いよいよトラックでの練習も再開し、ヘルメットも購入した。だが地元の陸上競技場は土トラックで、車いすレーサーの使用は許可できないという。「30キロ離れた他の市まで通いました」ハードルだらけの道を手探りで進んだ。

それまで練習の度にレーサーを借りていたが、「ありがたいことに、県のサポートで初めて自分専用の車いすレーサーが手に入りました」様々な動画を見て研究もした。

「この1位の人、タイヤを回しっぱなしなのかな、それとも一旦手を離しているのかな、とか見て、自分でもいろいろ試しました。時速のメーターがどんどん上がっていくいくときって、すんごい楽しい。26(km/h)まで上がっても、これでは勝てない、もっと! もっと!って」。

「あの日の夢」が現実になっていく 

親子で夢中で努力するうち、ついに本当に世界への門が開くときがきた。高校2年生で、未来のトップアスリートを発掘する「J-STAR」プロジェクトに合格。

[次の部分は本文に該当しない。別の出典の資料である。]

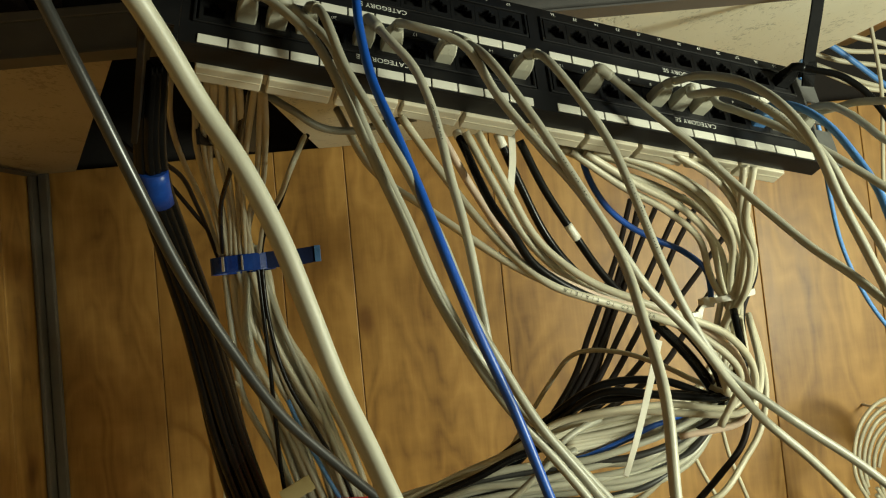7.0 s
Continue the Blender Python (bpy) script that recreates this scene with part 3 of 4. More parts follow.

「中東のバーレーンで開催されたアジアユースパラ競技大会に出たんです」折しも、新型コロナの影響下にあった2020年。

「初めての海外で不安だから母と一緒に行きたかったんですけど、人数制限があって行けなくて…。大会は出場選手が少なくて、別のクラスの人と同じレースでした。タイの選手の車輪を叩く音が強くて、ゴールでその音の迫力に負けて、すごい悔しかった」。

メダルは逃したものの、世界のトップ選手と最後まで競えたことが大きな自信になったという。

国内大会では破竹の勢いで連戦連勝。2023年7月には、YouTubeで最初に魅了された世界選手権に出場した。「嬉しかったです」結果は100m 5位、800m 6位。

「100mは、スタートからのピッチを早く上げればよかった。ゴール地点で力を抜かなければ、4位内に入ったかも」と分析。

「800mは3位に入っていたけど、隣に目線が行って集中を切らしたら順位が徐々に落ちてしまいました」特に苦手なのがオープンレーンに入るところだという。「自分からどう入ればいいのか、特に選手が増えるほどわかりづらくなる。レース中に後ろを向くのが自分に合わないので…」と、今後の課題を挙げた。

3ヶ月後の杭州アジアパラ競技大会では、苦手なオープンレーンでの駆け引きでトラブルが起こった。「800mのカーブ地点で、追い越そうとする中国選手とレーサーがぶつかったんです。私は中国選手の進路を妨害したと判定され、ゴール後に失格となりました。こんなパターンもあるのかと思って。次からは繰り返さないようにしたいです」と、前を向く。

まだ初めて経験することも多く、どんなことでも糧にできる強さがある。

「メダルを獲得するために全力で走る」

「やっぱり私は競技場が大好き! 競技場がなかったら生きていけません。毎日競技場で走りたい。陸上を始めたころは、競技場のある家があったらいいなって、けっこう本気で親に言ってました」。

車いすレースに魅せられた小野寺萌恵の目標は「パリパラリンピックで100メートルのアジア記録18秒46を更新すること」そして「メダルを獲得するために全力で走ること」だ。

尚子さんは「大会動画を何回も見て勉強しています。萌恵に説明しても本人が納得するまでに時間がかかるんです。感覚が強くて100%納得できないとやらないので」と話す。陸上経験のない母だが、全力で娘を支え続けている。

世界の頂点を目指す20歳の娘と母の、夢への挑戦まだ始まったばかり。本番はこれからだ。